Written request →
Print, word for word, every line from the beginning of the listing up to and including the line with "# ---- kitchen". Pictures are to be excluded.

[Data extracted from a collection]
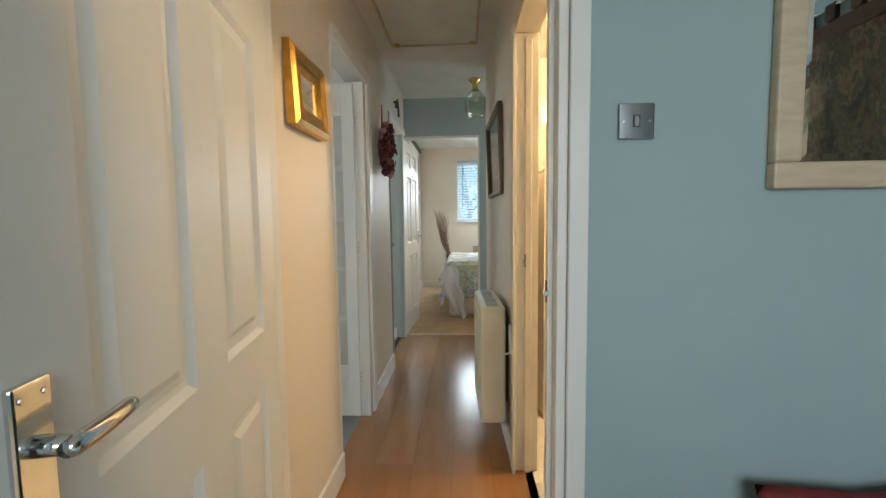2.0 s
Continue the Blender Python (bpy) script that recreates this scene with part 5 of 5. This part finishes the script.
HOUSE = mat("cream_glaze", (0.74, 0.66, 0.50), 0.35, bump=0.03)
HROOF = mat("buff_glaze", (0.50, 0.40, 0.24), 0.5, bump=0.05)
GREENGLASS = mat("green_glass", (0.04, 0.30, 0.14), 0.1, trans=0.6, bump=0)
NAVY = mat("dark_blue_glass", (0.02, 0.035, 0.06), 0.15, bump=0)
model_house()

# ---- kitchen ----


def kitchen():
    t = thing("kitchen_unit", pose(-1.72, 5.50, 0), "dark kitchen base unit", "cabinet")
    part("carcass", boxes((0, 0.02, 0.12, 0.76, 0.60, 0.86)), BLACK, t)
    for x in (0.005, 0.385):
        part("door", boxes((x, 0.0, 0.13, x + 0.37, 0.02, 0.855), bev=0.003), BLACK, t)
    part("plinth", boxes((0, 0.06, 0, 0.76, 0.60, 0.115)), BLACK, t)
    w = thing("worktop", pose(-1.74, 5.48, 0.86), "pale kitchen worktop with a rounded edge", "worktop")
    part("slab", boxes((0, 0, 0, 0.785, 0.64, 0.04), bev=0.012), TILE_W, w)
    b = thing("wicker_basket", pose(-1.12, 5.66, 0.90), "yellowish wicker basket with a cloth on the worktop", "basket")
    bm = bmesh.new()
    lathe(bm, [(0.10, 0), (0.12, 0.01), (0.15, 0.13), (0.155, 0.14), (0.14, 0.135), (0.11, 0.02)], n=28)
    part("basket", bm, WICKER, b, smooth=True)
    for k in range(6):
        bm = bmesh.new()
        lathe(bm, [(0.121 + k * 0.005, 0.014 + k * 0.02), (0.127 + k * 0.005, 0.02 + k * 0.02), (0.123 + k * 0.005, 0.028 + k * 0.02)], n=28, close=False)
        part("weave_band", bm, WICKER, b)
    bm = bmesh.new()
    grid(bm, 16, 16, lambda u, v: ((u - 0.5) * 0.24, (v - 0.5) * 0.24, 0.13 + 0.05 * math.exp(-((u - 0.5) ** 2 + (v - 0.5) ** 2) * 9) + 0.012 * n3(u * 7, v * 7)))
    solidify(part("cloth", bm, CLOTH_Y, b, "folded mustard cloth", True), 0.006)
    h = thing("wall_hook", pose(-1.3, 6.2, 1.78), "small dark wall hook", "hook")
    part("plate", boxes((-0.02, -0.01, -0.03, 0.02, 0, 0.03), bev=0.003), BLACK, h)
    bm = bmesh.new()
    tube(bm, [(0, -0.01, 0.01), (0, -0.05, -0.01), (0, -0.06, 0.02)], 0.005, 6)
    part("prong", bm, BLACK, h)


WICKER = mat("wicker", (0.46, 0.33, 0.14), 0.8, col2=(0.32, 0.21, 0.08), scale=60, bump=0.6, fine=90)
CLOTH_Y = mat("mustard_cloth", (0.62, 0.42, 0.08), 0.9, bump=0.4)
kitchen()

# ---- bathroom ----


def bathroom():
    t = thing("bath", pose(1.02, 3.80, 0), "white bath with a plain side panel", "bath")
    part("side_panel", boxes((0.0, 0.0, 0.08, 1.25, 0.02, 0.52)), TILE_W, t)
    part("plinth", boxes((0.0, 0.012, 0.0, 1.25, 0.03, 0.075), bev=0.003), GLOSS, t)
    part("rim", boxes((0, -0.01, 0.522, 1.25, 0.07, 0.56), (0, 0.60, 0.522, 1.25, 0.665, 0.56), (0, 0.07, 0.522, 0.08, 0.60, 0.56), (1.17, 0.07, 0.522, 1.25, 0.60, 0.56), bev=0.012), UPVC, t)
    part("basin_floor", boxes((0.08, 0.07, 0.14, 1.17, 0.60, 0.16)), UPVC, t)
    p = thing("bath_end_panel", pose(0.985, 3.70, 0), "half-height white boxed panel at the end of the bath", "panel")
    part("box", boxes((0, 0, 0, 0.085, 0.76, 1.46), bev=0.005), TILE_W, p)
    part("cap", boxes((-0.008, -0.008, 1.46, 0.093, 0.766, 1.48), bev=0.005), GLOSS, p)
    w = thing("towel_ring", pose(1.075, 3.86, 1.14), "folded pale towel hanging from a chrome rail", "towel")
    bm = bmesh.new()
    tube(bm, [(-0.004, -0.10, 0.0), (0.05, -0.10, 0.0), (0.05, 0.14, 0.0), (-0.004, 0.14, 0.0)], 0.006, 8)
    part("rail", bm, CHROME, w)
    bm = bmesh.new()

    def fn(u, v):
        k = (v - 0.5) * 2
        return (0.05 + (0.012 if k > 0 else -0.012) * min(1, abs(k) * 6) + 0.006 * math.sin(u * 16), -0.085 + u * 0.2 + 0.004 * math.sin(v * 9), 0.008 - abs(k) * (0.42 if k > 0 else 0.36))
    solidify(part("towel", grid(bm, 30, 40, fn), TOWEL, w, "cream terry towel", True), 0.006)
    c = thing("pull_cord", pose(1.22, 3.68, H), "white light pull cord with an acorn end", "pull cord")
    bm = bmesh.new()
    lathe(bm, [(0.035, 0), (0.035, -0.02), (0.01, -0.03)], n=16)
    part("rose", bm, UPVC, c)
    bm = bmesh.new()
    rod(bm, (0, 0, -0.03), (0, 0, -0.68), 0.0018, n=5)
    part("cord", bm, UPVC, c)
    bm = bmesh.new()
    lathe(bm, [(0.004, -0.68), (0.012, -0.69), (0.011, -0.72), (0.005, -0.735)], n=10)
    part("acorn", bm, UPVC, c, smooth=True)
    s = thing("shower_rail", pose(1.0, 4.0, 1.98), "thin chrome shower rail across the bath", "rail")
    bm = bmesh.new()
    rod(bm, (0.10, 0.0, 0.0), (1.298, 0.0, 0.0), 0.009, n=10)
    part("bar", bm, CHROME, s)
    for x in (0.25, 0.33, 0.42, 0.5):
        bm = bmesh.new()
        tube(bm, [(x + 0.0, 0.017 * math.cos(a), -0.006 + 0.017 * math.sin(a)) for a in [k * math.pi / 5 for k in range(11)]], 0.002, 5)
        part("ring", bm, CHROME, s)
    g = thing("green_scrubber", pose(1.55, 4.47, 1.72), "green bath scrubber hanging from a hook on the tiles", "scrubber")
    bm = bmesh.new()
    tube(bm, [(0, 0, 0.11), (0, -0.03, 0.12), (0, -0.035, 0.08)], 0.004, 6)
    part("hook", bm, CHROME, g)
    bm = bmesh.new()
    lathe(bm, [(0.01, -0.10), (0.03, -0.08), (0.028, 0.0), (0.034, 0.03), (0.012, 0.07)], (0, -0.036, 0), n=14)
    part("scrubber", bm, GREENP, g, smooth=True)
    k = thing("soap_dish", pose(1.5, 4.47, 1.0), "white soap dish fixed to the tiles", "soap dish")
    part("tray", boxes((-0.06, -0.08, 0, 0.06, 0, 0.02), bev=0.006), UPVC, k)
    l_ = thing("bathroom_ceiling_light", pose(1.45, 3.25, H), "lit round bathroom ceiling light", "ceiling light")
    bm = bmesh.new()
    lathe(bm, [(0.11, 0), (0.12, -0.01), (0.10, -0.05), (0.04, -0.075), (0.01, -0.078)], n=24)
    part("diffuser", bm, LITGLASS, l_, smooth=True)
    d = thing("bathroom_door", pose(0.865, 2.50, 0, 0, 0, 5), "off-white bathroom door standing open into the room", "door")
    part("leaf", boxes((0.0, 0.0, 0.01, 0.70, 0.035, 1.97), bev=0.002), GLOSS_CREAM, d)


TOWEL = mat("cream_terry", (0.66, 0.58, 0.46), 0.95, bump=0.9, fine=500)
GREENP = mat("green_plastic", (0.03, 0.42, 0.20), 0.35, bump=0)
LITGLASS = glow("lit_opal_glass", (1.0, 0.74, 0.40), 4)
built("ceiling_bathroom", boxes((0.865, HY, 2.352, 2.3, 4.47, 2.359)), PAINT_CEIL, "white painted ceiling")
bathroom()


# ---- floors in pieces ----


def tiles(name, x0, x1, y0, y1, s, g, z, th, pick, parent):
    base = {}
    nx, ny = int((x1 - x0) / s), int((y1 - y0) / s)
    for i in range(nx):
        for j in range(ny):
            m = pick(i, j)
            if m.name not in base:
                bm = boxes((g / 2, g / 2, 0, s - g / 2, s - g / 2, th))
                ob = part(name, bm, m, parent)
                base[m.name] = ob.data
            else:
                ob = new(name, base[m.name])
                ob.parent = parent
            ob.location = (x0 + i * s, y0 + j * s, z)


FK, FB = bpy.data.objects["floor_kitchen"], bpy.data.objects["floor_bathroom"]
tiles("tile", -1.75, -0.15, 4.3, 5.5, 0.2, 0.003, -0.006, 0.005, lambda i, j: TILE_K if (i + j) % 2 else TILE_W, FK)
tiles("tile", 0.80, 2.3, HY + 0.04, 3.8, 0.3, 0.004, -0.006, 0.006, lambda i, j: TILE_W, FB)


def wall_tiles():
    par = bpy.data.objects["wall_bathroom"]
    bm = boxes((0.0015, -0.005, 0.0015, 0.1985, 0.0, 0.2985))
    first = part("tile", bm, TILE_W, par)
    me = first.data
    spots = [(1.06 + i * 0.2, 4.4695, 0.56 + j * 0.3) for i in range(6) for j in range(6)]
    first.location = spots[0]
    for p in spots[1:]:
        if p[2] + 0.3 > 2.36:
            continue
        ob = new("tile", me)
        ob.parent = par
        ob.location = p


wall_tiles()


def planks():
    fl = built("floor_hall", boxes((-0.11, BY1 + 0.03, -0.06, 2.3, NY + 0.03, -0.009)), BLACK, "oak laminate floor")
    w, L = 0.19, 1.28
    cols = [(-0.11 + k * w, k) for k in range(12)]
    cache = {}
    for x, k in cols:
        y = BY1 + 0.03 - (k * 0.43) % L
        while y < NY + 0.03:
            a, b = max(y, BY1 + 0.03), min(y + L, NY + 0.03)
            y += L
            if x > 0.6:
                a = max(a, 4.62) if x > 0.8 else a
            if b - a < 0.05:
                continue
            key = round(b - a, 3)
            if key not in cache:
                ob = part("plank", boxes((0.0004, 0.0004, 0, w - 0.0004, b - a - 0.0004, 0.009)), LAMINATE, fl)
                cache[key] = ob.data
            else:
                ob = new("plank", cache[key])
                ob.parent = fl
            ob.location = (x, a, -0.009)


planks()
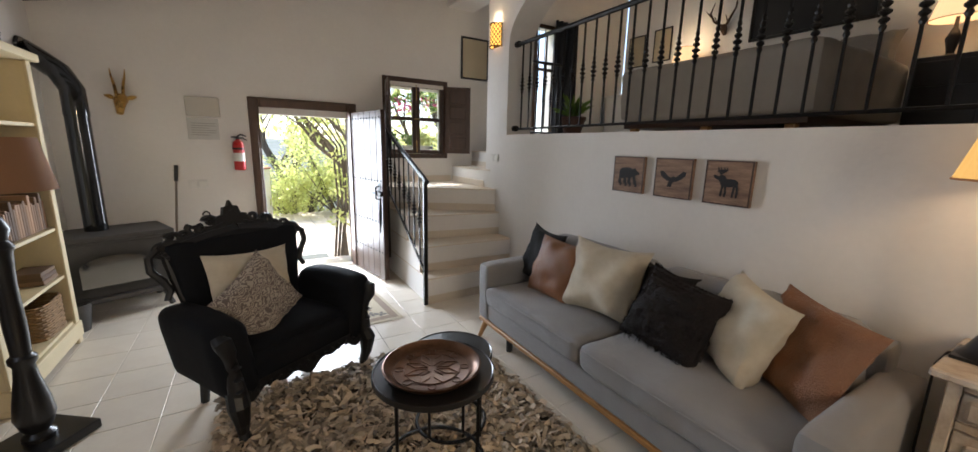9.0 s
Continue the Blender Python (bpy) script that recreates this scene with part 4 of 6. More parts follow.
# sofa (its back to the long wall)
so = thing("sofa", "grey fabric two-seat sofa on an oak plinth", "sofa")
SX0, SX1, SY0, SY1 = -3.04, -2.19, -1.13, 1.03
part("base", soft_box(SX0 + 0.06, SY0 + 0.10, 0.185, SX1 - 0.01, SY1 - 0.10, 0.32, 0.02, 0.002), SOFA, so)
for y in (SY0, SY1 - 0.14):
    part("arm", soft_box(SX0 + 0.02, y, 0.18, SX1, y + 0.14, 0.605, 0.035, 0.004, 0.008), SOFA, so)
part("backrest", soft_box(SX0, SY0 + 0.10, 0.20, SX0 + 0.17, SY1 - 0.10, 0.72, 0.04, 0.004), SOFA, so)
ymid = (SY0 + SY1) / 2
for k, (a, b) in enumerate(((SY0 + 0.142, ymid - 0.003), (ymid + 0.003, SY1 - 0.142))):
    c = part("seat_cushion", soft_box(SX0 + 0.17, a, 0.315, SX1 + 0.015, b, 0.455, 0.04, 0.015, 0.024, 22, k + 3), SOFA, so)
    part("piping", tube([(SX1 + 0.016, a + 0.04, 0.432), (SX1 + 0.022, (a + b) / 2, 0.436), (SX1 + 0.016, b - 0.04, 0.432)], 0.005, 5), SOFA, c)
    part("back_cushion", soft_box(SX0 + 0.13, a + 0.01, 0.44, SX0 + 0.31, b - 0.01, 0.80, 0.07, 0.012, 0.01, 14, k + 8), SOFA, so)
bm = bmesh.new()
add_box(bm, SX1 - 0.05, SY0 + 0.02, 0.155, SX1 - 0.004, SY1 - 0.02, 0.185, bevel=0.004)
add_box(bm, SX0 + 0.06, SY0 + 0.02, 0.155, SX0 + 0.10, SY1 - 0.02, 0.185, bevel=0.004)
for y in (SY0 + 0.02, SY1 - 0.06):
    add_box(bm, SX0 + 0.10, y, 0.155, SX1 - 0.05, y + 0.04, 0.185, bevel=0.004)
part("plinth_frame", bm, OAK, so, "oak plinth frame")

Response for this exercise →
2.0 s
Continue the Blender Python (bpy) script that recreates this scene with part 5 of 5. This part finishes the script.
HOUSE = mat("cream_glaze", (0.74, 0.66, 0.50), 0.35, bump=0.03)
HROOF = mat("buff_glaze", (0.50, 0.40, 0.24), 0.5, bump=0.05)
GREENGLASS = mat("green_glass", (0.04, 0.30, 0.14), 0.1, trans=0.6, bump=0)
NAVY = mat("dark_blue_glass", (0.02, 0.035, 0.06), 0.15, bump=0)
model_house()

# ---- kitchen ----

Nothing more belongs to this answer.